U.S. clamps down on Cuba tours
- Submitted by: lena campos
- Education
- 09 / 13 / 2012
Some "people-to-people" trips canceled after U.S. government rules on travel to Cuba are tightened.
An Obama administration "revision" of the regulations on "people-to-people" trips to Cuba, after months of complaints about too much salsa dancing and too many mojitos, has begun to disrupt the tours for American travelers.
The U.S. Treasury Department this summer has renewed only a handful of the one-year licenses required for the tours, and dozens more renewals are pending, said Pedro Gonzalez Munne, a Miami businessman who monitors travel to Cuba.
Several of the entities awaiting renewals already have canceled or delayed planned people-to-people tours. And Cuba Insight, the New Rochelle, N.Y., agency that drew some of the complaints, says it laid off 22 employees after its license lapsed.
Other licensees may have to delay tours planned for the coming winter tourist season, Cuba travel industry officials noted, although some of the people-to-people licenses issued over the past year remain valid until this spring.
An estimated 10,000 Americans visited Cuba in the past year under the 140 licenses for people-to-people travel issued by Treasury's Office of Foreign Assets Control, in charge of enforcing U.S. economic sanctions on Cuba and other nations. Cuban-Americans travel under separate family reunification licenses
The people-to-people trips, akin to cultural or educational travel, are required by law to foster "meaningful interactions" between the visitors and Cubans. The term is not clearly defined, although OFAC says it clearly rules out tourism.
Jeff Braunger, OFAC program manager for Cuba travel licensing, said his agency "revised" its criteria for granting people-to-people licenses in May in part "because of reports we received concerning travel under the licenses."
"These changes provide clarity to applicants and licensees seeking renewals, facilitate OFAC's review of license applications, and help to deter abuses by licensees," Braunger wrote in an email to El Nuevo Herald.
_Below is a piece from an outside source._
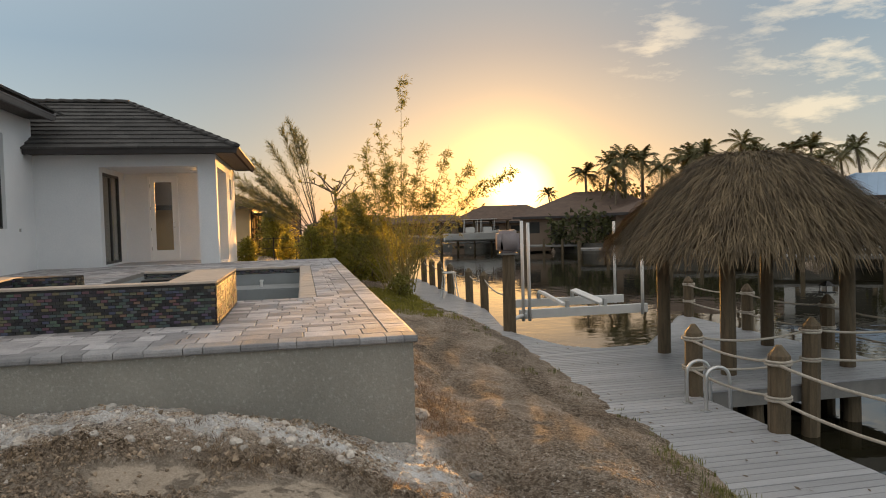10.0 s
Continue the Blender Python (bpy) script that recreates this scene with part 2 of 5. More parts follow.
ALU = surface("brushed_aluminium", (0.55, 0.55, 0.54), (0.66, 0.66, 0.65), scale=4, rough=0.35, metal=0.9, bump=0.05)
WHITE_PIPE = surface("white_lift_pipe", (0.6, 0.6, 0.58), (0.72, 0.71, 0.68), scale=3, rough=0.5, bump=0.05)
MOTOR = surface("motor_cover_plastic", (0.20, 0.17, 0.18), (0.28, 0.25, 0.25), scale=3, rough=0.85, bump=0.05)
THATCH = surface("dry_palm_thatch", (0.070, 0.050, 0.028), (0.20, 0.148, 0.085), scale=3, fine=40, rough=0.9, bump=0.4, bump_scale=50, rnd=0.45, island=True)
THATCH_BASE = surface("thatch_underlay", (0.06, 0.04, 0.022), (0.12, 0.085, 0.05), scale=3, rough=0.95, bump=0.5)
BARK = surface("grey_brown_bark", (0.10, 0.075, 0.05), (0.20, 0.155, 0.11), scale=6, rough=0.9, bump=0.6, bump_scale=40)
BAMBOO = surface("bamboo_cane", (0.22, 0.17, 0.05), (0.34, 0.27, 0.09), scale=6, rough=0.55, bump=0.2)
LEAF_B = surface("bamboo_leaf", (0.14, 0.14, 0.032), (0.28, 0.26, 0.066), scale=1.5, rough=0.6, bump=0.0, rnd=0.35, island=True, translucent=0.5)
LEAF_G = surface("shrub_leaf", (0.20, 0.19, 0.035), (0.38, 0.33, 0.07), scale=1.2, rough=0.6, bump=0.0, rnd=0.4, island=True, translucent=0.7)
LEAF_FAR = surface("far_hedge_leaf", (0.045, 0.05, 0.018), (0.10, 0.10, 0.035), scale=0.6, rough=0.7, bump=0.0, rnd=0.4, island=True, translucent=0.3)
LEAF_C = surface("feathery_foliage", (0.14, 0.15, 0.08), (0.24, 0.245, 0.135), scale=1.0, rough=0.7, bump=0.0, rnd=0.3, island=True, translucent=0.4)
PALM_LEAF = surface("palm_frond_leaf", (0.07, 0.07, 0.022), (0.13, 0.12, 0.045), scale=0.4, rough=0.6, bump=0.0, rnd=0.3, island=True, translucent=0.25)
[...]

He gave no details on the abuses.
OFAC spokesman John Sullivan added that his agency is working to quickly resolve renewal applications that were returned for additional information "but not necessarily rejected." He declined to detail how many were approved, returned or rejected.
Agency officials also have privately told some licensees that staff and budget shortages are adding to the delays in processing the renewals.
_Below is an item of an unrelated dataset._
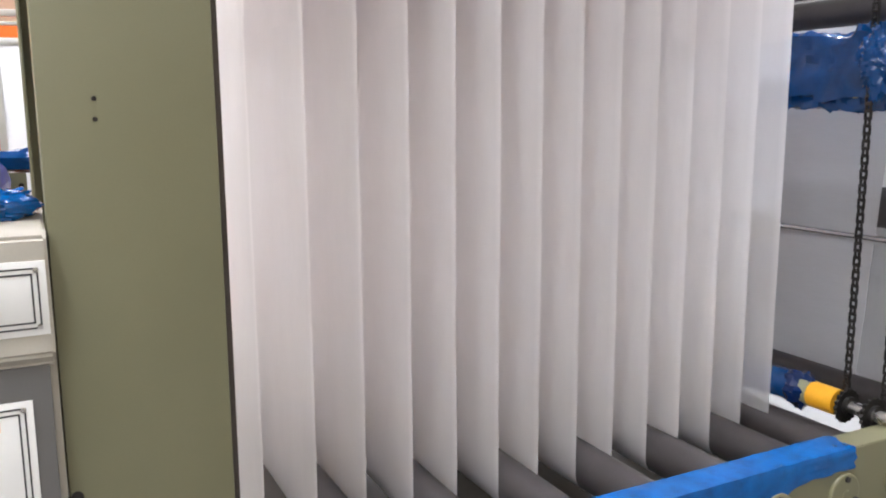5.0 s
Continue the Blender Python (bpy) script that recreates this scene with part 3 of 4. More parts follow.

Supporters of people-to-people trips to Cuba say they improve understanding between the two nations and put money in the pockets of private citizens on the island, allowing them to break any dependency on the government.
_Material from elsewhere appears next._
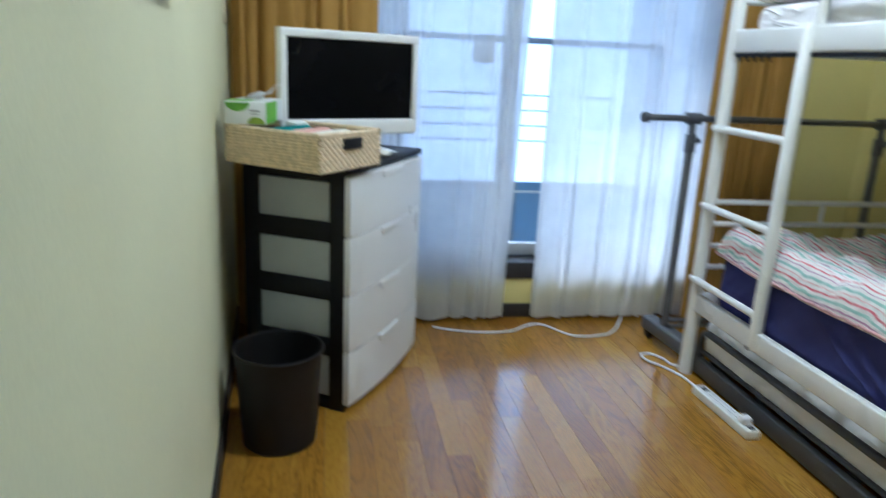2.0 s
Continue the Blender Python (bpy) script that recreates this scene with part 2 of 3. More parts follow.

Opponents say they fill the coffers of the communist government, which controls the overwhelming majority of the island's tourism industry, and amount to guided tours for Cuban government propaganda.
Approved by the U.S. Congress in 1992, the people-to-people trips to Cuba were broadly allowed by President Bill Clinton, halted by George W. Bush because of alleged abuses and then reopened by Barack Obama in January 2011.
Obama's decision unleashed a stampede to arrange and promote trips that raised concerns even among strong supporters of the people-to-people travel who feared that blatant abuses might kill the entire program.
The luxury travel firm Abercrombie & Kent quickly sold out 13 tours, at about $6,000 per person per week, after it advertised salsa dancing and rum-laced mojitos. It had to postpone the offerings after running into license problems.
Sen. Marco Rubio, R-Fla., complained the visitors were meeting with government officials and even the daughter of ruler Raul Castro, sexologist Mariela Castro, and branded the trips as an "indoctrination of Americans."
Rubio blocked Obama's nominee as assistant secretary of state for western hemisphere affairs, Roberta Jacobson, until March, after what his office described in a statement as "months of negotiations with the administration in the hopes of cracking down on abuses of the people-to-people Cuba travel policy."
Two months later, OFAC unveiled what it called "revisions" of the regulations for the people-to-people travel that effectively tightened the license application procedure and made it lengthier and more complex.
U.S. residents on people-to-people trips to Cuba were always required to travel in groups, not individually, to stick to itineraries arranged by the license holders that leave little time for tourist activities, such as visits to the island's beaches.
The revised guidelines for license applications now require minutely detailed itineraries, and explanations of how each and every planned activity or meeting will result in "meaningful interactions" with Cubans. Even more details and justifications are required when the meetings are with government officials.
Joe Scarpaci, an emeritus professor at Virginia Tech and executive director of the Center for the Study of Cuban Culture and Economy, said his 17,000-word application for renewal of his people-to-people license was returned with a request for more details.
He refiled it at 25,000 words, Scarpaci added, and became one of the four licensees known to have been renewed this summer.